The Stack Layer is a container that automatically arranges its child layers in a single row or column. Use it to build lists, card strips, or vertically stacked sections without manually positioning each item.

Overview #
- Stacks place children in order, one after another, based on the Orientation you choose (Horizontal or Vertical).
- The stack can control child alignment on one axis so items line up cleanly.
- Reordering items in the Layers Tree changes their visual order in the Stack.
This Layer can be created with the “Stack Children Vertically or Horizontally” tool in the Tool Select Toolbar.
Properties #
This Layer supports all of the universal Layer properties along with some of its own.
Background #
This property is of the Brush Property type, which allows for color and visual styling of the Layer.
Defines the brush used to fill the area specified by the Width and Height of the Layer.
Opacity Mask #
This property is of the Brush Property type, which allows for color and visual styling of the Layer.
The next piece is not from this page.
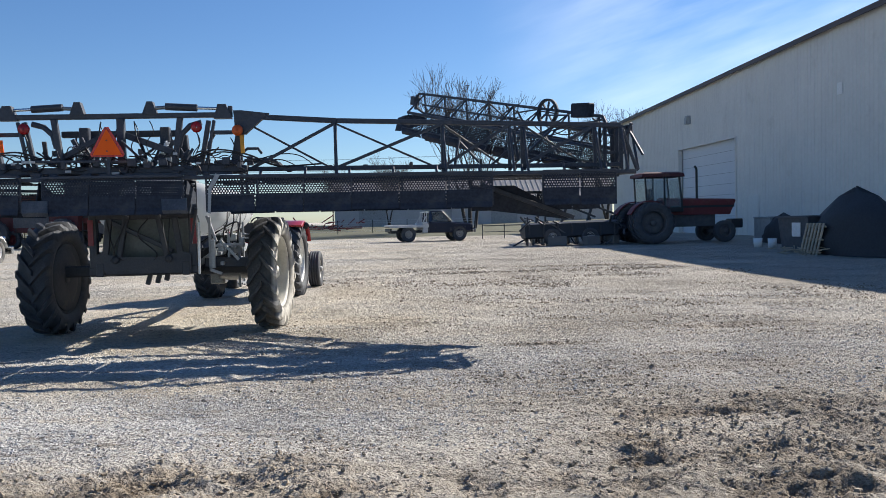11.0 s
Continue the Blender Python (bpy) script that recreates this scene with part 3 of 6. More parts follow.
def scatter(name, label, xs, ys, size, seed, mat, round_=False):
    """Many small stones or clods of uneven shape, lying on the ground, in one mesh."""
    r = np.random.RandomState(seed)
    n = len(xs)
    base = np.array([(1, 0, 0), (-1, 0, 0), (0, 1, 0), (0, -1, 0), (0, 0, 1), (0, 0, -0.4)], float)
    tri = np.array([(0, 2, 4), (2, 1, 4), (1, 3, 4), (3, 0, 4), (2, 0, 5), (1, 2, 5), (3, 1, 5), (0, 3, 5)])
    if round_:
        g = (1 + 5 ** 0.5) / 2
        base = np.array([(-1, g, 0), (1, g, 0), (-1, -g, 0), (1, -g, 0), (0, -1, g), (0, 1, g), (0, -1, -g), (0, 1, -g), (g, 0, -1), (g, 0, 1), (-g, 0, -1), (-g, 0, 1)], float) / 1.9
        tri = np.array([(0, 11, 5), (0, 5, 1), (0, 1, 7), (0, 7, 10), (0, 10, 11), (1, 5, 9), (5, 11, 4), (11, 10, 2), (10, 7, 6), (7, 1, 8),
                        (3, 9, 4), (3, 4, 2), (3, 2, 6), (3, 6, 8), (3, 8, 9), (4, 9, 5), (2, 4, 11), (6, 2, 10), (8, 6, 7), (9, 8, 1)])
    nv = len(base)
    i = np.clip(np.searchsorted(gx, xs), 0, nx - 1)
    j = np.clip(np.searchsorted(gy, ys), 0, ny - 1)
    z = GZ[j, i] + size * 0.15
    st = r.uniform(0.55, 1.3, (n, 1, 3)) * size[:, None, None] * np.array((1, 0.8, 0.62))
    q = base[None] * st + r.uniform(-0.24, 0.24, (n, nv, 3)) * size[:, None, None]
    a = r.uniform(0, 6.28, n)
    ca, sa = np.cos(a)[:, None], np.sin(a)[:, None]
    v = np.stack([xs[:, None] + q[..., 0] * ca - q[..., 1] * sa, ys[:, None] + q[..., 0] * sa + q[..., 1] * ca, z[:, None] + q[..., 2]], -1)
    f = tri[None] + nv * np.arange(n)[:, None, None]
    me = bpy.data.meshes.new(name)
    me.from_pydata(v.reshape(-1, 3).tolist(), [], f.reshape(-1, 3).tolist())
    me.materials.append(mat)
    return tagged(new(name, me), label, "gravel", kind="stuff")


rs = np.random.RandomState(11)
COUNT = 130000
sx = rs.uniform(-7.5, 11.0, COUNT)
sy = -10.3 + 13.5 * rs.uniform(0, 1, COUNT) ** 1.7
keep = (waves(sx, sy, 17, 1.9, 3) + rs.uniform(-0.6, 0.6, COUNT) > 0.25 - 1.1 * stony_at(sx, sy)) & (mud_at(sx, sy) * patchy(sx, sy) < 0.22) & (fines_at(sx, sy) < 0.45)
sx, sy = sx[keep], sy[keep]
scatter("gravel_stones", "loose pale crushed stones lying on the yard", sx, sy, 0.006 + 0.013 * rs.uniform(0, 1, len(sx)) ** 2.2, 12, stone_mat)
lx, ly = rs.uniform(-10.5, 15.0, 64000), -5.5 + 24.0 * rs.uniform(0, 1, 64000) ** 1.35
keep = lumps(lx, ly, 91, 1.6, 4) + rs.uniform(-0.7, 0.7, 64000) > -0.1 + 1.2 * fines_at(lx, ly)
lx, ly = lx[keep], ly[keep]
scatter("gravel_lumps", "uneven lumps of packed gravel over the yard", lx, ly, (0.006 + 0.012 * rs.uniform(0, 1, len(lx)) ** 3) * (0.8 + 0.03 * np.clip(ly + 4, 0, 20)), 14, lump_mat)
cx0, cy0 = rs.uniform(-2.5, 10.5, 120000), rs.uniform(-9.5, 1, 120000)
keep = rs.uniform(0, 1, 120000) < mud_at(cx0, cy0) ** 1.2 * patchy(cx0, cy0) * 0.8
cx0, cy0 = cx0[keep], cy0[keep]
scatter("mud_clods", "brown lumps of churned mud on the gravel", cx0, cy0, 0.006 + 0.017 * rs.uniform(0, 1, len(cx0)) ** 3, 13, clod_mat, True)


ex, ey = rs.uniform(0.5, 13.0, 90000), -7.0 + 19.0 * rs.uniform(0, 1, 90000) ** 1.3
keep = (lumps(ex * 0.75, ey * 1.15, 101, 1.1, 5) + rs.uniform(-0.6, 0.6, 90000) > 0.62) & (rs.uniform(0, 1, 90000) < 0.25 + 0.75 * np.clip((ex - 0.5) / 6, 0, 1))
ex, ey = ex[keep], ey[keep]
scatter("earth_clods", "dark brown earth clods strewn in bands over the gravel", ex, ey, (0.007 + 0.020 * rs.uniform(0, 1, len(ex)) ** 3) * (0.9 + 0.05 * np.clip(ey + 4, 0, 14)), 15, clod_mat)


# ---- pulled hooded sprayer ----
sprayer = thing("hooded_sprayer", "black pulled hooded crop sprayer with wings half unfolded, standing on gravel", "sprayer", pose(0, 0, 0))
CX = -0.1          # middle of the boom
YB = -1.6          # plane of the boom's truss
add_wheel(sprayer, pose(1.53, 0.05, 0.80, 0, 0, -5), 0.81, 0.40, 0.51, dusty_rubber, cream_rim, lugs=19, lug_depth=0.06, dish=-0.04, hub=0.10, label="tall dusty field tyre on a cream steel rim")
# left rim coloured tyre black, standing for the tank's shadow on it
add_wheel(sprayer, pose(-1.55, 0.05, 0.80, 0, 0, 178), 0.81, 0.43, 0.51, rubber, rubber, lugs=19, lug_depth=0.06, dish=-0.13, hub=0.10, label="tall black field tyre, its rim blackened for the shade")
frame_g = Geo()
frame_g.beam((-1.40, 0.05, 0.88), (1.40, 0.05, 0.88), 0.16, 0.16)
for s in (-1, 1):
    frame_g.beam((s * 0.55, -1.1, 0.95), (s * 0.45, 2.6, 0.85), 0.10, 0.18)
    frame_g.beam((s * 0.45, 2.6, 0.85), (0, 4.1, 0.55), 0.10, 0.14)
    frame_g.beam((s * 0.62, 0.9, 1.0), (s * 0.62, 0.9, 1.35), 0.10, 0.10)
frame_g.beam((-0.6, 2.6, 0.85), (0.6, 2.6, 0.85), 0.12, 0.12)
frame_g.beam((0.25, 0.6, 0.90), (1.15, 0.6, 0.90), 0.25, 0.20)
part("chassis", frame_g, dark_frame, sprayer)
# disc closing the left wheel, in the same black for shadow
part("wheel_disc", Geo().lathe([(-0.012, 0.01), (-0.03, 0.20), (-0.012, 0.38), (0.012, 0.495), (0.03, 0.495), (0.0, 0.38), (-0.012, 0.20), (0.004, 0.01)], 40, pose(-1.41, 0.05, 0.80, 0, 0, 178)), rubber, sprayer)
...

Applies a mask effect over the stack’s rendered content to control how it blends or fades. This can be used to create gradient transparency, fade effects, or highlight shapes.
Horizontal Content Alignment #
How the stack aligns its children horizontally (applied by the stack to rectangle-type children).
When Orientation = Horizontal, the stack controls each child’s Horizontal Alignment and disables that alignment setting in the child.
Vertical Content Alignment #
How the stack aligns its children vertically (applied by the stack to rectangle-type children).
When Orientation = Vertical, the stack controls each child’s Vertical Alignment and disables that alignment setting in the child.
Visible Items #
Maximum number of children to show from the start of the list, per sibling order.
Any children beyond this count will not be visible in the Layout.
Orientation #
Choose how children are laid out:
- Horizontal:
- Children flow from left to right.
- Vertical:
- Children flow from top to bottom.
NOTE: Changing this orientation will not automatically re-position child Layers as if a rotation was applied. This setting controls how child Layers are fundamentally ordered, while the size and alignment of the child Layers must be adjusted to work properly with the orientation.
How Stacking Works #
Order & Flow
- Visual order follows the Layers Tree sibling order for the Stack’s children.
- Orientation decides direction (Horizontal or Vertical).
Moving Items
- Dragging/reordering one item in the stack moves it (and its descendants) in the flow.
- Children are only visible within the bounds of their parent.
Automatic Spacing
- Whether the stack performs automatic spacing is tied to its alignment rules.
- If the stack is set to Stretch on the relevant axis, there is no automatic spacing (children are stretched to fill rather than spaced out).
- Otherwise, the stack positions items sequentially with gaps determined by your Layer sizes/margins.
Visibility Control
- The stack can constrain which children are shown via Visible Items (others are not rendered by the stack).
Adding Items #
- Drop position = final position.
- When you drop a Layer onto a specific child in the stack, the new Layer is inserted at that spot, and the target item is pushed forward in the flow.
- Top-most inserts.
- Adding at the top level inserts at the start of the stack. An initial offset may be applied; set the item’s Y (vertical) or X (horizontal) to “0” (or any value you prefer) to adjust.
- Each new child inherits the stack’s relevant content alignment and the stack disables that alignment field in the child.
Removing Items #
- Delete within the stack shifts remaining items up to fill the gap (descendants follow their parent).
Tips #
- Use Visible Items to prototype or paginate long lists without duplicating Layouts.
- For even spacing, avoid Stretch on the axis you want spaced; for “fill the rail” Layouts, use Stretch.